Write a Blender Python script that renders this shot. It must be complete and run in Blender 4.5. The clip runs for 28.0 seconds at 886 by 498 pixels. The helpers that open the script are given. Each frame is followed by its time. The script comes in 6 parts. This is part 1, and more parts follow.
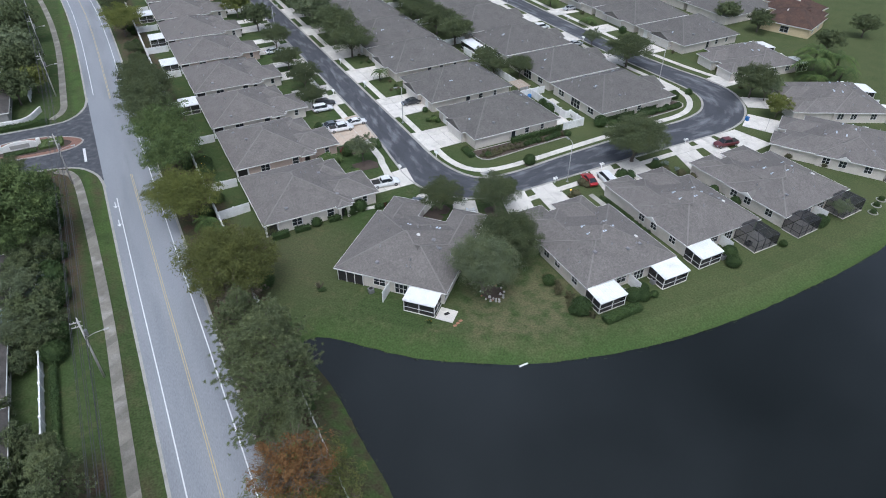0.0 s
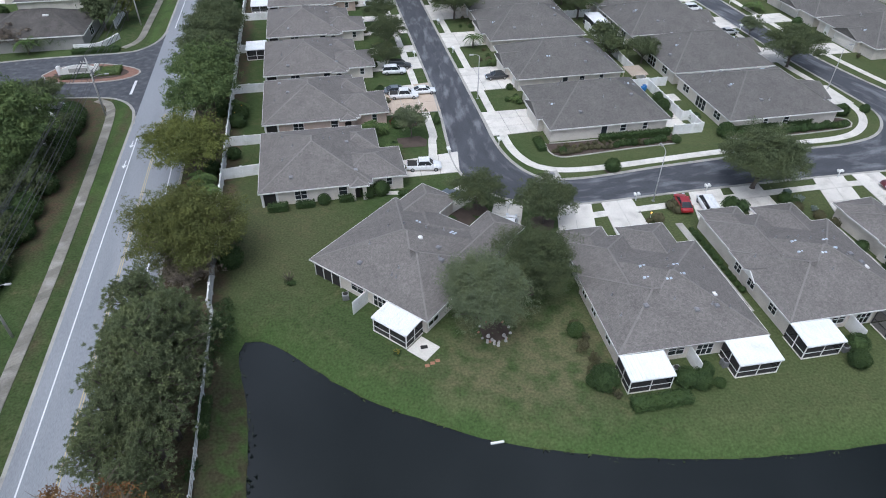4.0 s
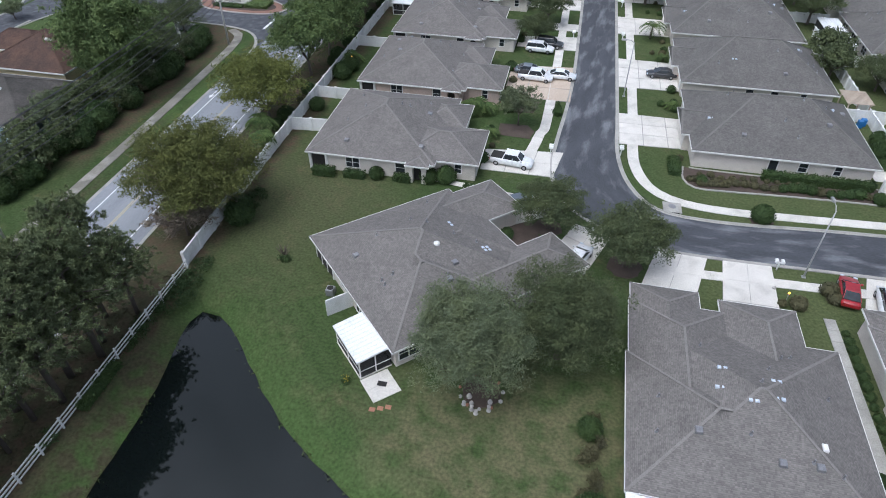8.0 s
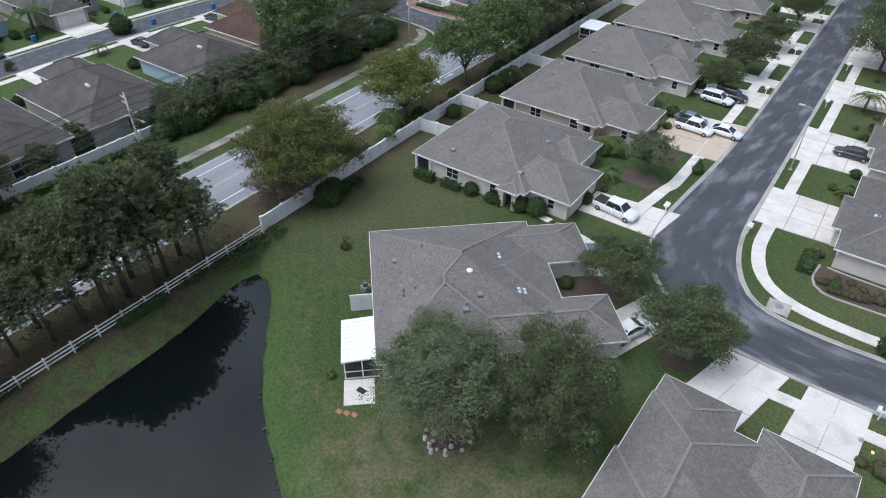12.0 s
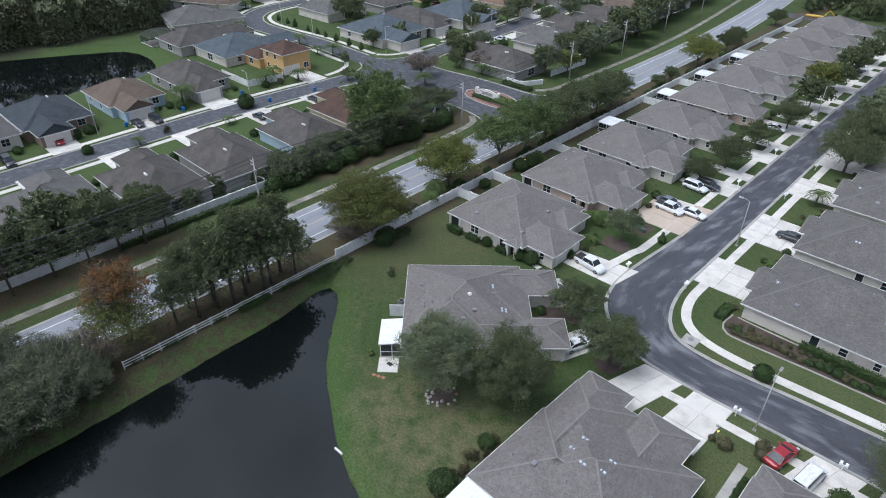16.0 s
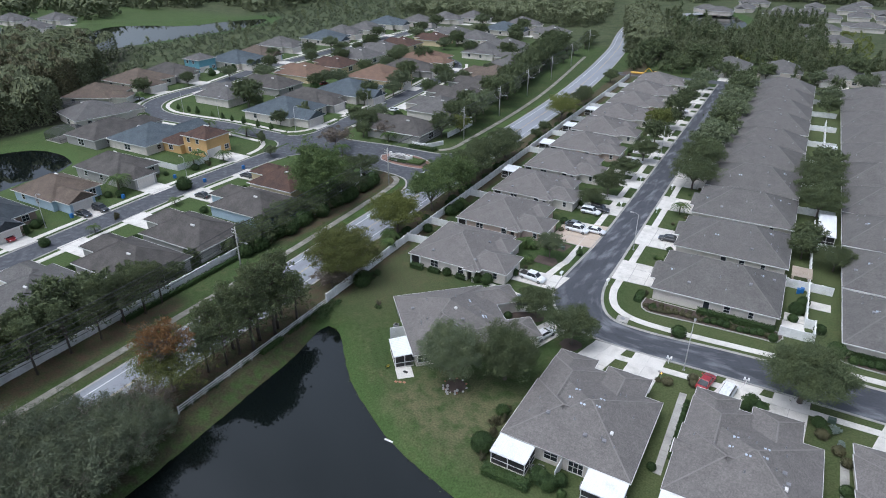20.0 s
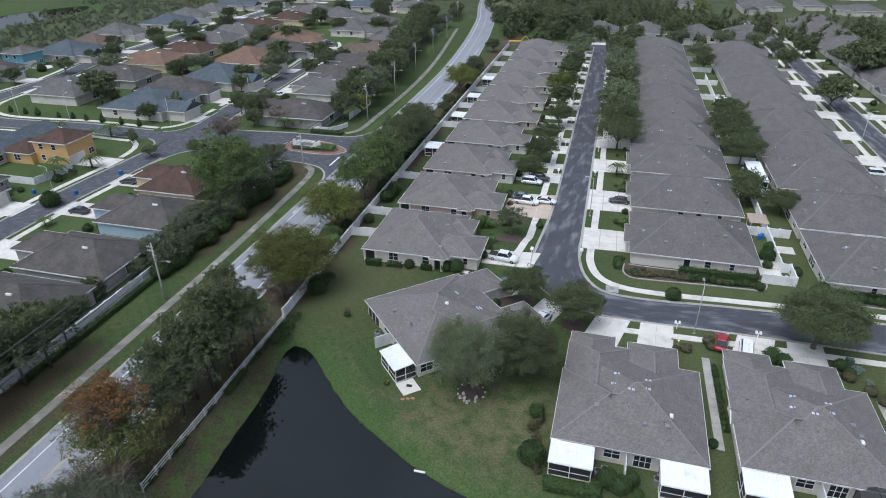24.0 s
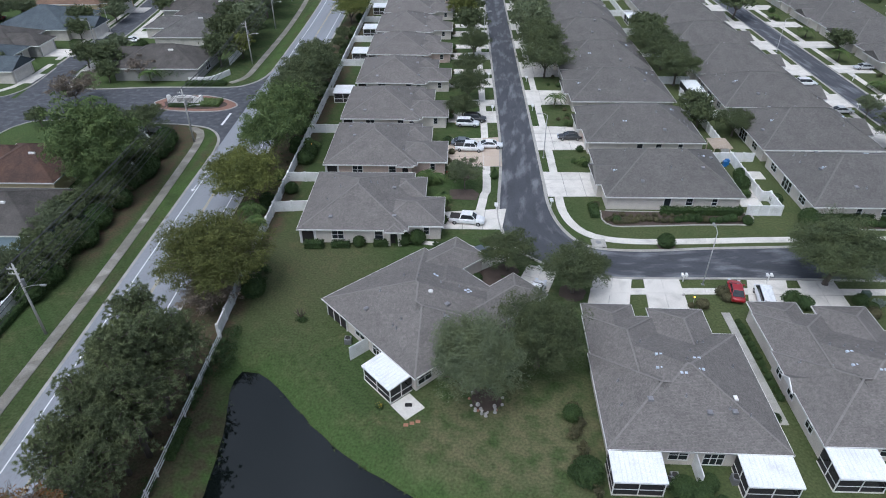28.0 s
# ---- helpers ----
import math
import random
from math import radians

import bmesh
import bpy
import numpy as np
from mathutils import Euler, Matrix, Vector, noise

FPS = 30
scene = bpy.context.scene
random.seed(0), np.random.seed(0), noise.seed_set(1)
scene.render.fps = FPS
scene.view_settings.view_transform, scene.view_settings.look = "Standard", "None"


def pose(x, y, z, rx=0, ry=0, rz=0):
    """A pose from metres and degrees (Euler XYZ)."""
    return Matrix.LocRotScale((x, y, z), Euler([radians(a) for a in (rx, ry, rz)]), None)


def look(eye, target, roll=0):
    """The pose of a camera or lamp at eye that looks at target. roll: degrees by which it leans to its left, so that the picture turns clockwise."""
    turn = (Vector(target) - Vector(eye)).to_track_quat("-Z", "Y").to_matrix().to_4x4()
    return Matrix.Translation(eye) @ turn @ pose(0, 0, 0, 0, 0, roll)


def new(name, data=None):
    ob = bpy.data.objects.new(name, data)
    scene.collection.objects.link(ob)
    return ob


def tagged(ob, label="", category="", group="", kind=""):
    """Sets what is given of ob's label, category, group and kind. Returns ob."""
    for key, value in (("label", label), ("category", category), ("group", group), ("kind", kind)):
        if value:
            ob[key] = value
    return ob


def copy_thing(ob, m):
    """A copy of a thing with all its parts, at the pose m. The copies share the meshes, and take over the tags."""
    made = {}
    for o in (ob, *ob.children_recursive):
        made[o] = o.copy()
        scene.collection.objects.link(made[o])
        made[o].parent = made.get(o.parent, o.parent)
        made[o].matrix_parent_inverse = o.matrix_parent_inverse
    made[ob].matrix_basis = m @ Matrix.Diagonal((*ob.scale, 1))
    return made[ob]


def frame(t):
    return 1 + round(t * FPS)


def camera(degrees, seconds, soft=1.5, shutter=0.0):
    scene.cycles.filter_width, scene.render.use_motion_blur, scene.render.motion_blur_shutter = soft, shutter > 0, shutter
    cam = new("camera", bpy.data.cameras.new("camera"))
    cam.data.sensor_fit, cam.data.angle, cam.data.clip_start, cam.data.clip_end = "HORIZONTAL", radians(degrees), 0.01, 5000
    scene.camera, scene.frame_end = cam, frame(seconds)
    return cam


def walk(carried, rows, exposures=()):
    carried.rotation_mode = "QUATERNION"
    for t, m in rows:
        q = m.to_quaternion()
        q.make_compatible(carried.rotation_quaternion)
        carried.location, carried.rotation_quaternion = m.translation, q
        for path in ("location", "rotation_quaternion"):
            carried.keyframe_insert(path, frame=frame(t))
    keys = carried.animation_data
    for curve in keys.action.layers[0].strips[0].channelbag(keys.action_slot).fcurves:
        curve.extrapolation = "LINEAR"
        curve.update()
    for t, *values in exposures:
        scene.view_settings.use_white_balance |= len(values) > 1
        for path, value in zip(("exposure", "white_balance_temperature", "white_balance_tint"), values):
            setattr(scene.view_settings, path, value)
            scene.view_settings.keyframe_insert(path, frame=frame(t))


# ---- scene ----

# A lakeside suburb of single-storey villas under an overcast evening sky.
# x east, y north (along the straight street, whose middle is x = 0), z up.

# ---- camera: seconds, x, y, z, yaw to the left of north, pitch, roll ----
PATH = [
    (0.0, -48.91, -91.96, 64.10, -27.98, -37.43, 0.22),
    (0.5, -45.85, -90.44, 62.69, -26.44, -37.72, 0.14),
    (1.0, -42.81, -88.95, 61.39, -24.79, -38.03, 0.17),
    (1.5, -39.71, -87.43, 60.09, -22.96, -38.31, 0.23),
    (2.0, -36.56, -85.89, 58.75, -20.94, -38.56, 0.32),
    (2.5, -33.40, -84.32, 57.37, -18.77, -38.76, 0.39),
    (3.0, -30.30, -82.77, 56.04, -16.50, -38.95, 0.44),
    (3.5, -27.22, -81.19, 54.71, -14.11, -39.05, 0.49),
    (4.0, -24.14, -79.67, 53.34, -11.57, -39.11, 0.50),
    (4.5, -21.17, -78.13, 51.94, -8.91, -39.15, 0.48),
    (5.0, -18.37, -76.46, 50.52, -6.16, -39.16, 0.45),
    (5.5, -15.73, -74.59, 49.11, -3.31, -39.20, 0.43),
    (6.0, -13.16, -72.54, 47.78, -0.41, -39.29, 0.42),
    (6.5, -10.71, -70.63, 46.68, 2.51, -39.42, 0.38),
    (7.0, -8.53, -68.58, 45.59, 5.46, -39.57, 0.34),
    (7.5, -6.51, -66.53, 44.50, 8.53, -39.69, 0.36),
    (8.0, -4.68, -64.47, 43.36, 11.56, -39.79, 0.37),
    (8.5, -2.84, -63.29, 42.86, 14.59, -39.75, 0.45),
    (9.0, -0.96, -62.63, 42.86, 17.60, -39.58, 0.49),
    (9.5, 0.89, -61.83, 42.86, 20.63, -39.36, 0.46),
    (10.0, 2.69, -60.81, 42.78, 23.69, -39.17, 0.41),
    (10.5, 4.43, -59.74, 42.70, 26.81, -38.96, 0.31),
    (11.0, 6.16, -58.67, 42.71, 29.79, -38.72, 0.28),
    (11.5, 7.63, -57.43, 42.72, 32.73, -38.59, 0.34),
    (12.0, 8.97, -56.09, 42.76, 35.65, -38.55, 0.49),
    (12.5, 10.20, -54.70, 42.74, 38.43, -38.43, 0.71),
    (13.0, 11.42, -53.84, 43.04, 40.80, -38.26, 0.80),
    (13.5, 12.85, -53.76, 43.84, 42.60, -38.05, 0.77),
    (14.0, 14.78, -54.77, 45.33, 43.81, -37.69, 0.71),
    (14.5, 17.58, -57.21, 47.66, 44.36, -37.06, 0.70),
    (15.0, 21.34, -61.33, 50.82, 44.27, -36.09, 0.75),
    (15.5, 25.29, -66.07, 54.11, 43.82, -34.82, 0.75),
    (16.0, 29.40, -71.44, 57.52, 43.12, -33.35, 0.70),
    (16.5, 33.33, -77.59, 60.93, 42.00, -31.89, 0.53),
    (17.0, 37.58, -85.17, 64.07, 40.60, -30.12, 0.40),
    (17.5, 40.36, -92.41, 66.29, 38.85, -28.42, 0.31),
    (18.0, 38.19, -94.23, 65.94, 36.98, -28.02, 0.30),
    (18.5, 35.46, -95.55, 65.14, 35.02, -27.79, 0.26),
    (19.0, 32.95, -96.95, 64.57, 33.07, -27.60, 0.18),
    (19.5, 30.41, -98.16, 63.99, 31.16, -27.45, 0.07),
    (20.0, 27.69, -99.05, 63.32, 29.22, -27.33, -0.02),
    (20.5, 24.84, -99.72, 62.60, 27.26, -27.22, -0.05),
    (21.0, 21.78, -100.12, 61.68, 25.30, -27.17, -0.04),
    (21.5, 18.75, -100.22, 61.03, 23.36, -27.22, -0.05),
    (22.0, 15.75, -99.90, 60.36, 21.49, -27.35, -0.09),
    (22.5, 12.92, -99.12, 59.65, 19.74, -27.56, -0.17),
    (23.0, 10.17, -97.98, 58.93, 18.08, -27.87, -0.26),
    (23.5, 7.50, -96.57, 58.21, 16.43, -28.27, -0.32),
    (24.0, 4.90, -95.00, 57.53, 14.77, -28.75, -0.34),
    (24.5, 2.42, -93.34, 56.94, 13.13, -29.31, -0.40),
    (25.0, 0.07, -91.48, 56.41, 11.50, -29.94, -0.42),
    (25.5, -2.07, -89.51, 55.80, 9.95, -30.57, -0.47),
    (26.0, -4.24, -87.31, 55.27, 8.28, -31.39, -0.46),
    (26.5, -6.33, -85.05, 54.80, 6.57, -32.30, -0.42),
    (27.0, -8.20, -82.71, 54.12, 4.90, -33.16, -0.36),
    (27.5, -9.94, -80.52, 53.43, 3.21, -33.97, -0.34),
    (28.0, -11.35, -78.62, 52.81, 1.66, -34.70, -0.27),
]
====
▸ **Objective**: Exactly the lines from the line containing "carried.keyframe_insert(path, frame=frame(t))" to the line containing "# x east, y", both included, are to be set down; no other line belongs in the answer.

▸ **Exercise output**:
            carried.keyframe_insert(path, frame=frame(t))
    keys = carried.animation_data
    for curve in keys.action.layers[0].strips[0].channelbag(keys.action_slot).fcurves:
        curve.extrapolation = "LINEAR"
        curve.update()
    for t, *values in exposures:
        scene.view_settings.use_white_balance |= len(values) > 1
        for path, value in zip(("exposure", "white_balance_temperature", "white_balance_tint"), values):
            setattr(scene.view_settings, path, value)
            scene.view_settings.keyframe_insert(path, frame=frame(t))


# ---- scene ----

# A lakeside suburb of single-storey villas under an overcast evening sky.
# x east, y north (along the straight street, whose middle is x = 0), z up.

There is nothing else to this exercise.